------ DATA SUPPLIED
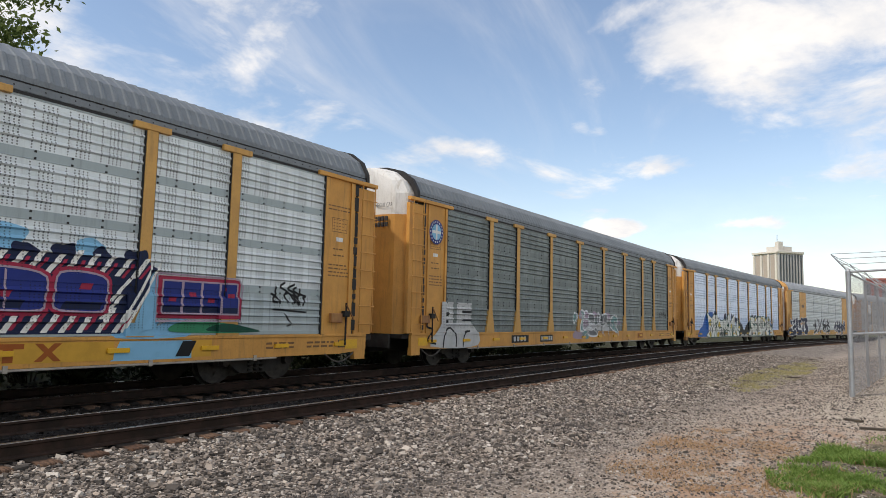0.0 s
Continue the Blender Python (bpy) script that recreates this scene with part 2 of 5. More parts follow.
TOWERDARK = surf("dark facade strip", (0.10, 0.115, 0.13), (0.14, 0.15, 0.165), 0.8, 0, 0.1, 3, 0.1)
TOWERTAN = surf("tan facade strip", (0.46, 0.39, 0.33), (0.41, 0.35, 0.3), 0.85, 0, 0.1, 3, 0.1)
BRICKRED = surf("red far wall", (0.36, 0.11, 0.085), (0.3, 0.09, 0.075), 0.85, 0, 0.2, 3, 0.1)
CREAM = surf("cream far wall", (0.72, 0.68, 0.61), (0.66, 0.62, 0.55), 0.85, 0, 0.2, 3, 0.1)
WOOD = surf("grey pole timber", (0.21, 0.175, 0.145), (0.27, 0.23, 0.19), 0.9, 0, 2, 30, 0.4)
SHUTTER = surf("white vent slats", (0.72, 0.71, 0.68), (0.66, 0.65, 0.62), 0.5, 0, 2, 40, 0.05)
TWIG = surf("dry brown twigs", (0.12, 0.085, 0.065), (0.06, 0.043, 0.034), 0.9, 0, 5, 40, 0.4)
DEBRIS = surf("charred scrap wood", (0.06, 0.05, 0.04), (0.1, 0.08, 0.06), 0.9, 0, 5, 40, 0.5)


# ---- building helpers ----
def part(name, bm, material, parent=None, label=""):
    me = bpy.data.meshes.new(name)
    bm.to_mesh(me)
    bm.free()
    me.materials.append(material)
    ob = new(name, me)
    ob.parent = parent
    return tagged(ob, label)


def box(bm, x0, x1, y0, y1, z0, z1, bevel=0.0):
    r = bmesh.ops.create_cube(bm, size=1.0, matrix=Matrix.LocRotScale(((x0 + x1) / 2, (y0 + y1) / 2, (z0 + z1) / 2), None, (abs(x1 - x0), abs(y1 - y0), abs(z1 - z0))))
    if bevel:
        es = {e for v in r["verts"] for e in v.link_edges}
        bmesh.ops.bevel(bm, geom=list(es), offset=bevel, segments=1, affect="EDGES")
    return bm


def rod(bm, a, b, r, r2=None, seg=8):
    a, b = Vector(a), Vector(b)
    m = Matrix.Translation((a + b) / 2) @ (b - a).to_track_quat("Z", "Y").to_matrix().to_4x4()
    bmesh.ops.create_cone(bm, cap_ends=True, segments=seg, radius1=r, radius2=r if r2 is None else r2, depth=(b - a).length, matrix=m)
    return bm


def prism(bm, outline, axis, lo, hi):
    """An outline in the two other axes, drawn out along one axis."""
    def at(p, v):
        return {"x": (v, p[0], p[1]), "y": (p[0], v, p[1]), "z": (p[0], p[1], v)}[axis]
    a = [bm.verts.new(at(p, lo)) for p in outline]
    b = [bm.verts.new(at(p, hi)) for p in outline]
    n = len(outline)
    bm.faces.new(a)
    bm.faces.new(b[::-1])
    for i in range(n):
        bm.faces.new((a[i], b[i], b[(i + 1) % n], a[(i + 1) % n]))
    bmesh.ops.recalc_face_normals(bm, faces=bm.faces)
    return bm


def fresh():
    return bmesh.new()


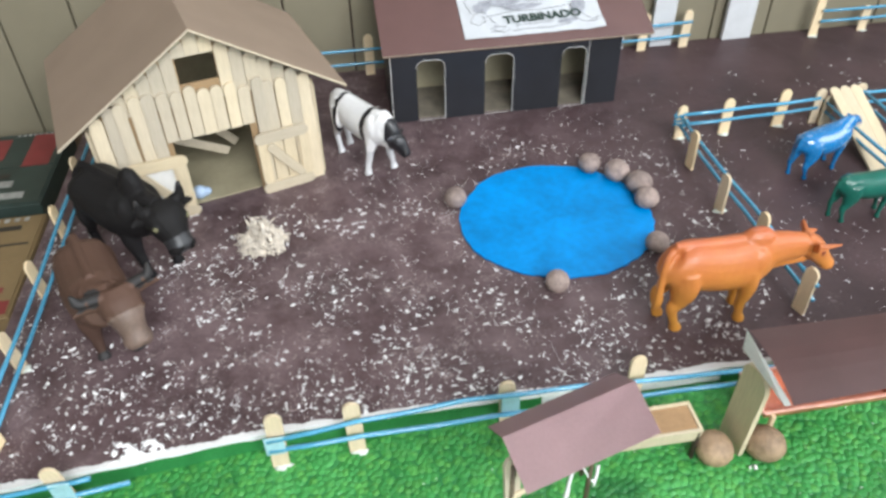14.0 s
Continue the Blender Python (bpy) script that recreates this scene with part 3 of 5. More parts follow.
------------
# [DIRECTIVE]
Filter the entries down to the lines containing "with". Copy each of those lines.

# [RESPONSE TO THIS TASK]
Continue the Blender Python (bpy) script that recreates this scene with part 2 of 5. More parts follow.
Continue the Blender Python (bpy) script that recreates this scene with part 3 of 5. More parts follow.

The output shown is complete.